To give an example, I have a close friend who is a teacher. An autistic girl at the school at which she works developed an attachment to her, and became her intermittent shadow. She would often chatter as the teacher was at work, on yard duty, marking, preparing lessons. Often the teacher listened attentively, but just as often, her attention was necessarily elsewhere. On one occasion the child’s parents withdrew her from the school, claiming (quite reasonably as it turned out) that she was being bullied. School authorities said they had not been aware of this, but the parents’ response was that her daughter had told them she had reported it to the teacher, my friend. My friend was horrified. She had no memory of this at all. Was it possible she had simply tuned the child out, or had been so distracted by other things that she did not hear or absorb what was said?

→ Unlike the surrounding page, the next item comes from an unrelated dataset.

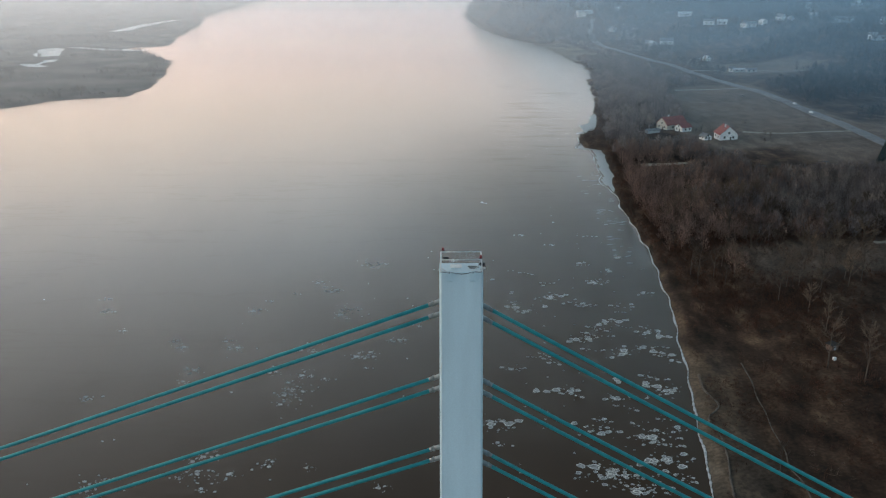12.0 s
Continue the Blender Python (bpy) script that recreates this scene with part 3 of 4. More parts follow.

This was reported only a few weeks after the conversation was supposed to have taken place. Conversations allegedly involving Fr Wilson were reported between thirty and forty years after they were supposed to have taken place. This length of time is another confounding factor. Statutes of limitations are not a technicality. The more time goes by, the harder it is for an accused person to remember where he was and what was said and done, harder to find diaries or other documents or witnesses who would be able to show he was elsewhere. The more time goes by, the more cautious a court needs to be, and the more it needs explicitly to recognise the additional difficulties faced by an accused person in finding and presenting exculpatory evidence. If anything, this obligation becomes greater rather than less, the more odious the alleged crime.
On the information so far publicly available, Magistrate Robert Stone attended to the preceding factors in a cursory if not frivolous fashion, and proceeded directly to considering the credibility of Archbishop Wilson. Even if he was entirely justified in accepting the boys’ accounts as accurate in every detail, and in putting aside the difficulties faced by Archbishop Wilson in responding to events alleged to have occurred so long before, he made two sets of comments which suggest this assessment was not entirely objective.
Firstly, as noted above, his reprimand to Archbishop Wilson for what Stone described as a “technical” objection, that is Wilson’s comment, when asked, that he would not make any judgement about the guilt or otherwise of any person before that guilt had been proven. This was reported in the media, and seems to have been taken by Stone, to mean that Wilson would not have taken allegations of abuse seriously, and would not have acted on them, because he would not have believed them anyway. But that is a very long way from what Wilson actually said. A sensible process is to listen carefully and respectfully to allegations of abuse, to follow up and investigate carefully, to report to police or other authorities if appropriate, but to withhold final judgement until all the facts have been thoroughly and fairly considered. That has been the practice of Catholic authorities for many years. It ought to be the practice of any investigating body, and of the courts.
Secondly, and equally disturbingly, is Stone’s dismissal of Archbishop Wilson’s claim that he had never heard, directly and to him as the first point of contact, any complaint of sexual abuse. Stone’s disbelief of this claim is not based on any evidence, but on Stone’s prejudices. I was a clergyman for thirty years. I never in that time had made to me personally, any complaint of sexual abuse by another minister. I knew complaints were made, and over the period of my ministry three of these involved people I knew; I know hundreds of clergy. I had one complaint made to me about sexual abuse by a family member (something vastly more common than abuse by clergy) which I reported, and later in my ministry I had multiple complaints of emotional and verbal abuse by a senior clergyman, which I acted upon to the best of my ability so as to be fair both the complainants and to him. But not once a direct complaint of sexual abuse by a priest or minister. It seems odd to me that Stone should have been so adamant that this was impossible or even unusual.
It is accepted in criminal law that if there is a reasonable explanation of the evidence that is consistent with the innocence of the accused, then a verdict of “Not guilty” must be returned. Those responsible for delivering that verdict, whether a jury or a judge or magistrate, have a duty to keep this consciously in mind at every stage of proceedings. Magistrate Stone did not do so. There are reasonable alternatives to his conclusions at every link in the chain of reasoning. On the available evidence, this case should not even have been brought to trial. If Archbishop Wilson were not a high profile Catholic leader, it almost certainly would not have been.
To summarise, I would not find Archbishop Wilson guilty even on the balance of probabilities, and Stone’s finding of “proven,” that is, guilty beyond a reasonable doubt, goes so far beyond the available facts as to seem absurd.
There is no justice for victims in sending the wrong people to jail.